On 16 April 2022, the China Electronic Standardization Institute (CESI), the National Computer Network Emergency Response Technical Team/Coordination Center of China (CNCERT), the National Information Security Research Center (NISRC), and three domestic manufacturers of office devices, jointly submitted to TC260/WG5 a new standard proposal: Information security technology – security specification for office devices.

The proposal aims to replace two currently effective standards that are used to ensure the information security of office devices, namely GB/T29244-2012 Information security technology – Basic security requirements for office devices, and GB/T 38558-2020 Information security technology – Security test method for office devices. Both standards had been adopted by the IT Product Information Security Certification owned by the China Cybersecurity Review Technology and Certification Centre.

The draft of the standard disclosed includes provisions that would rule out the possibility for overseas office devices providers to participate in government procurement in China. For this reason, since its publication of the draft proposal, the project incurred a great deal of opposition from overseas office devices enterprises. Since then, rounds of discussions and changes were made. The latest development takes place on 25 August when SAC TC260 released the Information security technology—Security specification for office devices (draft for comments). The channel for submitting comments is open until 24 October 2023.

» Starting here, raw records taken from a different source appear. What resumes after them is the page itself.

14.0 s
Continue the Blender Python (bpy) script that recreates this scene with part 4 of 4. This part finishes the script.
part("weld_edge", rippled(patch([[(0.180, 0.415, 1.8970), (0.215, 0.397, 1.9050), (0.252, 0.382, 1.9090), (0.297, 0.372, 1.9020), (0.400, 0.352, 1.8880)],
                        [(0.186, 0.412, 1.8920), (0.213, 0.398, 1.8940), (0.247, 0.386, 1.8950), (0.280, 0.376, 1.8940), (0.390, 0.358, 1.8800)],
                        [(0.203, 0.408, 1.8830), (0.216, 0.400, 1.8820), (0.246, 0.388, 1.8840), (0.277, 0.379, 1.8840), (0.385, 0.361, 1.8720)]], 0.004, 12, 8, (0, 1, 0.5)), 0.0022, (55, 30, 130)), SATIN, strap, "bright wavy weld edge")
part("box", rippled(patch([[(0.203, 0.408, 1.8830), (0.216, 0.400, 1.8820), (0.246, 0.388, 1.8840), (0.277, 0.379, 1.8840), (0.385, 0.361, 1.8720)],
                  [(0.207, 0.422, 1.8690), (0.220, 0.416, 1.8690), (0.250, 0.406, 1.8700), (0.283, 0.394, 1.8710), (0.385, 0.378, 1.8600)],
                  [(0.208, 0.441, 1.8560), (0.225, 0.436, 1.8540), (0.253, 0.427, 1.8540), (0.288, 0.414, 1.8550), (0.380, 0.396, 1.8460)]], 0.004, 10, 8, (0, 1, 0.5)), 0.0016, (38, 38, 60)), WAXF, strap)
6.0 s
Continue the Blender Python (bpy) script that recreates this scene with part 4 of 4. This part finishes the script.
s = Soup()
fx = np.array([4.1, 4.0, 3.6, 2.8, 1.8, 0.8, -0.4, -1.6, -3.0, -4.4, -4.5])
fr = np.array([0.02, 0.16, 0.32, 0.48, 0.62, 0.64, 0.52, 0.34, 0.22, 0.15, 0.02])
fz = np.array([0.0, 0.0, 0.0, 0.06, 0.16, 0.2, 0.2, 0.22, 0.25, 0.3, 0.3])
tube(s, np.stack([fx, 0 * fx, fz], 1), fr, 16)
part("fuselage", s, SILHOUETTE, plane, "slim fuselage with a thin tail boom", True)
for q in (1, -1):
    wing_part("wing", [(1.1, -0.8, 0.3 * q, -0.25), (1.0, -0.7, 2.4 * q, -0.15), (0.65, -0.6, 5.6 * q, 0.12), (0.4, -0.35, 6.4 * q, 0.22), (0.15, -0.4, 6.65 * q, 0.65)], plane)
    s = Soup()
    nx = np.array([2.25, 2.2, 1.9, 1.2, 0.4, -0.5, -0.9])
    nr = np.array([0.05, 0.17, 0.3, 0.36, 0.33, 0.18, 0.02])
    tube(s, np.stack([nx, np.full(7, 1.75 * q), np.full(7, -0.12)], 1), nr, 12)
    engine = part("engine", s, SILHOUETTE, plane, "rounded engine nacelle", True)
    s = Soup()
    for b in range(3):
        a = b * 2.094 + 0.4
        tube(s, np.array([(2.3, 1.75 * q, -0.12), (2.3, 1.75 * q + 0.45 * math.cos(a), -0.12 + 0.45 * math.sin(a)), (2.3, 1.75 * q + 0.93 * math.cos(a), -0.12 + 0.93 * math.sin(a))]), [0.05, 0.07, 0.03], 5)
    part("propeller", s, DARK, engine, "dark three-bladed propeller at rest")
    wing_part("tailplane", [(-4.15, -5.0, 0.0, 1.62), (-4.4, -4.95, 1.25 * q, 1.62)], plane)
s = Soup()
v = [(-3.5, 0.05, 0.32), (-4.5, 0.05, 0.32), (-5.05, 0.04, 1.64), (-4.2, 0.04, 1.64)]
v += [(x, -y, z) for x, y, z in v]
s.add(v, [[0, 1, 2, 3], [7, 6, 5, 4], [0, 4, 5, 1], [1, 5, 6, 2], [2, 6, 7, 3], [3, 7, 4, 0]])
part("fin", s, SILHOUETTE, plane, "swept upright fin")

For foreign office devices suppliers, the revised draft is much more feasible in general and discriminating articles are mostly removed. Specifically, compared with the previous draft discussed during the meeting in May 2023, additional changes were made in the revised draft, specifically:

  1. The number of organizations participating in the drafting process, as specified in the standard text, was reduced. The number of FIEs, however, remains the same.
  2. The requirement for mandatory compliance with GB/T 29829-2022 Information security technology—Functionality and interface specification of cryptographic support platform for trusted computingis removed from article 6.1.3 “firmware security”. However, it is not clear whether this will remain the same in the final text. FIEs mainly object the inclusion of mandatory compliance with GB/T 29829 as it would require excessive costs for replacing TPM (Trusted Platform Module) with TCM (Trusted Cryptography Module) used in medium and high level of office devices.
  3. The requirement for ensuring the stable and diversified laser scanning unit procurement source is removed from article 6.2.4 “supply chain security”.
  4. Politically sensitive elements are removed, for instance the requirement that “the third party technologies supply disruption shall not take place because of political or diplomatic factors”is deleted.

In general, modifications in the chapter “6. Security technology requirement” are relatively marginal compared with the amount of changes made in the chapter “7. Testing and verification method”.

In Conclusion

  • The modification and draft for comments reflected the lobby and objections from overseas manufacturers.
  • The provision that rules out overseas supply chain is deleted.
  • Politically sensitive elements are removed: requirement: “the third-party technologies supply disruption shall not take place because of political or diplomatic factors” is deleted.
  • The application scope is expanded from office devices used by government procurement and critical information infrastructure to all office devices.